Description of the task:
Your task is to copy the lines between the line containing "scene.view_settings.use_white_balance |= len(values)" and the line containing "scene.view_settings.keyframe_insert(path, frame=frame(t))", counting both of those lines, and to emit nothing more.

┌────────

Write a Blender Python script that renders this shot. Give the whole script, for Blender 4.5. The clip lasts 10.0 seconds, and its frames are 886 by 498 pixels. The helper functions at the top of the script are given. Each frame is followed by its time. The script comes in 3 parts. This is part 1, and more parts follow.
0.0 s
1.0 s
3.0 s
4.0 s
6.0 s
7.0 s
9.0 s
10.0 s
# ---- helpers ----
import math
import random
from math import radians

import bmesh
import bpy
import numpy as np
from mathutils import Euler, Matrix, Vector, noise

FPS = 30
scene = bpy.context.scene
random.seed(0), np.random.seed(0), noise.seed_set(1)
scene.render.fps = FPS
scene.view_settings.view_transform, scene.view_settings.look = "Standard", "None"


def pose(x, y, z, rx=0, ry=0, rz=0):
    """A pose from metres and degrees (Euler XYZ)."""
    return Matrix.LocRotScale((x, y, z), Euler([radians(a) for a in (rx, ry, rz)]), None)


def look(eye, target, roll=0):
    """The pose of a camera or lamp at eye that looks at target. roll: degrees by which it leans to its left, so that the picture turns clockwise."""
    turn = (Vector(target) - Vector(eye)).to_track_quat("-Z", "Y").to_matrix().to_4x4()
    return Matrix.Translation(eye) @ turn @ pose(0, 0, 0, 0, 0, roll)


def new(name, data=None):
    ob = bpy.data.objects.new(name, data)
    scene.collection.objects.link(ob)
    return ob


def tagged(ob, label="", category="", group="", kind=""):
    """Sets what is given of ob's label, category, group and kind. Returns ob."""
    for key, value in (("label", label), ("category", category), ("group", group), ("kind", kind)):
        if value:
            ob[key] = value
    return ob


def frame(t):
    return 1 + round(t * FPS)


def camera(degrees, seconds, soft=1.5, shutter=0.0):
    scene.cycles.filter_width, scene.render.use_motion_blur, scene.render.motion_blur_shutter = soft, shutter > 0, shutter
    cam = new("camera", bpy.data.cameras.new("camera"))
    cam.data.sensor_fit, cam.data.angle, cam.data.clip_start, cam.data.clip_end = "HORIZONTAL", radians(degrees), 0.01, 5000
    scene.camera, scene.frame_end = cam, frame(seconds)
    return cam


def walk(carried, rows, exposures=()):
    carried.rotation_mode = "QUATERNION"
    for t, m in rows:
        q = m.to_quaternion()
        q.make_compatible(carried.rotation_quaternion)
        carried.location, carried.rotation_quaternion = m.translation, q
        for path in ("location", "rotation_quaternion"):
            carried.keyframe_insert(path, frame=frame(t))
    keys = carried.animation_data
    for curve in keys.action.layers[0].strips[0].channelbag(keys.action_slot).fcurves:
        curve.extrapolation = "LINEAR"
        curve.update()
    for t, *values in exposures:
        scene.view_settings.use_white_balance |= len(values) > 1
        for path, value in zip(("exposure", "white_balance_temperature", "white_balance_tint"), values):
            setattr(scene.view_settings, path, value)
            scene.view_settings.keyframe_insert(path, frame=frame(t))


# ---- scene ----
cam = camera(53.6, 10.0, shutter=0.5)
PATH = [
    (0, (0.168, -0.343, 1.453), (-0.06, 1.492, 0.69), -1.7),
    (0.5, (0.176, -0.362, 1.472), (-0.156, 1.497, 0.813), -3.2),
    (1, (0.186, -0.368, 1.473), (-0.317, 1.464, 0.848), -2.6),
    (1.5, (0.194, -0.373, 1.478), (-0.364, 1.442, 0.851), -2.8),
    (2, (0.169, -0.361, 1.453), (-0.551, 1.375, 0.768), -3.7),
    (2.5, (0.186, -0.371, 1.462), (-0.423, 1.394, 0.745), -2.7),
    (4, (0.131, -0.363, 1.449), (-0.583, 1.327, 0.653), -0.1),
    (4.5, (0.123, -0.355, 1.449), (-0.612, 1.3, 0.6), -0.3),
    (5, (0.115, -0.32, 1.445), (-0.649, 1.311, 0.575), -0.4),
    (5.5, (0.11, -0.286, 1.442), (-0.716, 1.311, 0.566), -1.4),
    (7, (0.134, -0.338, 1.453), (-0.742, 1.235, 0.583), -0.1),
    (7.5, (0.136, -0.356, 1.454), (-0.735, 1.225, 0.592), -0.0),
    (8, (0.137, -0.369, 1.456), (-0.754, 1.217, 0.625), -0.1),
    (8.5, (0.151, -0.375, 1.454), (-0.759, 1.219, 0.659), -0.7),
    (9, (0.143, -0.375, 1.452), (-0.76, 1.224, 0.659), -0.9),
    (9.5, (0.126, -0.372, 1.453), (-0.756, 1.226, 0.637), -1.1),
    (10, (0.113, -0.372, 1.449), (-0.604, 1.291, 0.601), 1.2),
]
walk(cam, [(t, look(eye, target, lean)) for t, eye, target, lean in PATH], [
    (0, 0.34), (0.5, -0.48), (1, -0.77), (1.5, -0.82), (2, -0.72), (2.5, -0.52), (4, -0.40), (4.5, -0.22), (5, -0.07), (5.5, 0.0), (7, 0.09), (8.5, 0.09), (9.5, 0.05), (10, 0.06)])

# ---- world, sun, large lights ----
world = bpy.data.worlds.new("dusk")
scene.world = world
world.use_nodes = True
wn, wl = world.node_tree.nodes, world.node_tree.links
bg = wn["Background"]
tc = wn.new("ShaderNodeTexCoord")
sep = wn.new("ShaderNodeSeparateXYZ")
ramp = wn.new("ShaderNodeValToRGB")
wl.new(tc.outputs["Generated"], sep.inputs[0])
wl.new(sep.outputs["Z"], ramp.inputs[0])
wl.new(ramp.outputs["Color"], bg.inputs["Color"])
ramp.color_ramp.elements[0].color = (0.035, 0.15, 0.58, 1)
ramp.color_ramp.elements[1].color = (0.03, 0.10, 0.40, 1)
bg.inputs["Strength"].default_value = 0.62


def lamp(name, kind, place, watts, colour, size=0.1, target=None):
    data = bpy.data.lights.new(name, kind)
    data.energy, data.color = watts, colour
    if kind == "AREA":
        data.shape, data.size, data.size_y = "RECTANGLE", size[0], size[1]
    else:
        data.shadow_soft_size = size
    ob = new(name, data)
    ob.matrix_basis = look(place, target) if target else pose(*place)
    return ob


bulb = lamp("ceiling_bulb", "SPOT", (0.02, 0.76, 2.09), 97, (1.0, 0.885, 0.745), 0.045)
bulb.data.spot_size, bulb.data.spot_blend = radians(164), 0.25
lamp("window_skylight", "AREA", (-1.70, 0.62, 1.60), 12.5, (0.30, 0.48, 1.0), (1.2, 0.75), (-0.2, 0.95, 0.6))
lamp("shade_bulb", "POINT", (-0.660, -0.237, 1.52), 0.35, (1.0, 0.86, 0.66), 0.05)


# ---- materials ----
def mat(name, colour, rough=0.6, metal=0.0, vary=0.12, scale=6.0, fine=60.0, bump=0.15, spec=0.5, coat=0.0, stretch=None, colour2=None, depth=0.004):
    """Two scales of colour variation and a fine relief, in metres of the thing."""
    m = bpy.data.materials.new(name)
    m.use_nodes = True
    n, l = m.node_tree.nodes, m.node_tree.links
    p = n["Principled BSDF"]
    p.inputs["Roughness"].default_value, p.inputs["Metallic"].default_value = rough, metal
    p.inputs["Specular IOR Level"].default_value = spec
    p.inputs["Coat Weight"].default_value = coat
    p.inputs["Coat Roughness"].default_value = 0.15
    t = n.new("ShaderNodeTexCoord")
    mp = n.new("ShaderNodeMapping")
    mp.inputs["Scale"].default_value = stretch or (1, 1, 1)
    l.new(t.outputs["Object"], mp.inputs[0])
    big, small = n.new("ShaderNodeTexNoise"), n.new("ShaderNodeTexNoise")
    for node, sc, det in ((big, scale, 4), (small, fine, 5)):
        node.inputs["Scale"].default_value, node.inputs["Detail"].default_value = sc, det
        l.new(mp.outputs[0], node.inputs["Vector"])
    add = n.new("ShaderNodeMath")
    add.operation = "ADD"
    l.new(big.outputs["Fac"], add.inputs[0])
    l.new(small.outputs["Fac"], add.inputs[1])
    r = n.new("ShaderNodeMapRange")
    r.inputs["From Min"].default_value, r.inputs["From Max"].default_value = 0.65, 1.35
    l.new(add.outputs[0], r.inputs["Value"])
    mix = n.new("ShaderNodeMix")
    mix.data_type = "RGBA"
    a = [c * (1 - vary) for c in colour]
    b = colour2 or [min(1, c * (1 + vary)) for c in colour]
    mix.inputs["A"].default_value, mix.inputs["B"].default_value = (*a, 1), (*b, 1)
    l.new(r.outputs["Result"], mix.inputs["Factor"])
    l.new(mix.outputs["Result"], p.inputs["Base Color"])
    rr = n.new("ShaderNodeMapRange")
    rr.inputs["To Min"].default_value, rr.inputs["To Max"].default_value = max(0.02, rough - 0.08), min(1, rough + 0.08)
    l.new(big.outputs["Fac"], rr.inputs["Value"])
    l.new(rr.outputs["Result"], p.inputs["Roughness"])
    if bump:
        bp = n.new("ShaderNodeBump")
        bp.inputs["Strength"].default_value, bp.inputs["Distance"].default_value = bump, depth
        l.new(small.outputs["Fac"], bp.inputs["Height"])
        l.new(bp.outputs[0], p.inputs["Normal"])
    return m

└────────

Task result:
        scene.view_settings.use_white_balance |= len(values) > 1
        for path, value in zip(("exposure", "white_balance_temperature", "white_balance_tint"), values):
            setattr(scene.view_settings, path, value)
            scene.view_settings.keyframe_insert(path, frame=frame(t))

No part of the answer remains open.